Рембрандт ван Рейн. Ребенок, бьющийся в истерическом припадке. Ок. 1633. Рисунок. Бумага, перо, кисть, мел. Кабинет гравюр, Государственные музеи, Берлин
Именно испражняющиеся собаки и мочащиеся Ганимеды принадлежали к числу деталей, чрезвычайно расстроивших самозваных блюстителей хорошего вкуса, которые объявились в голландском искусстве в конце XVII века, включая бывшего ученика Рембрандта Самуэля ван Хогстратена. В постоянном стремлении Рембрандта подмечать приземленные, грубые подробности обыденной жизни они видели инфантильную вульгарность, совершенно несовместимую с высоким поприщем живописца. И отнюдь не ошибались, утверждая, что Рембрандт возвращается к старинной северной раблезианской традиции, без колебаний сочетавшей возвышенное и низменное в одном произведении. Вероятно, Рембрандт, как и драматург Бредеро, тяготел к этой давней традиции не потому, что был безнадежным консерватором и упрямым ретроградом, а потому, что в ней его привлекало широкое понимание человеческого начала и то откровенное уважение, которое она испытывала не только к духовным, но и к телесным, животным аспектам человеческой жизни.
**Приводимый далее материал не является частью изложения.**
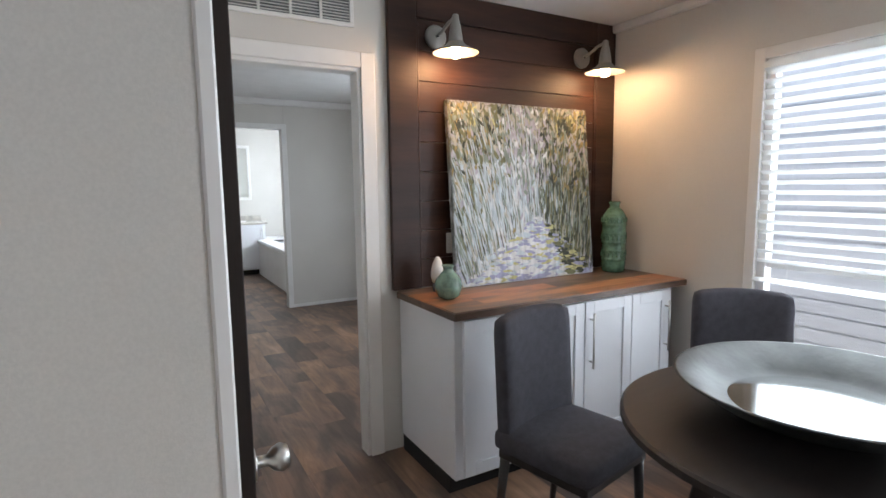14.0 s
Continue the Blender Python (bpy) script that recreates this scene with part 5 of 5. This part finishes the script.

Подобное мировосприятие нисколько не стыдилось низменных сторон существования и не отворачивалось от них конфузливо. Напротив, оно даже могло над ними посмеяться. На подготовительном эскизе к «Ганимеду» изображены родители похищенного дитяти, причем отец смотрит на небо в некое подобие телескопа, а значит, Рембрандт имел в виду происхождение созвездия Водолей, подателя зимних ливней. Поэтому серебряная струя, испускаемая Ганимедом, – это благословение. Он мочится на землю и тем самым возрождает ее к жизни. Золотая сперма Юпитера, изливаемая на девственную Данаю, – это семя героического века.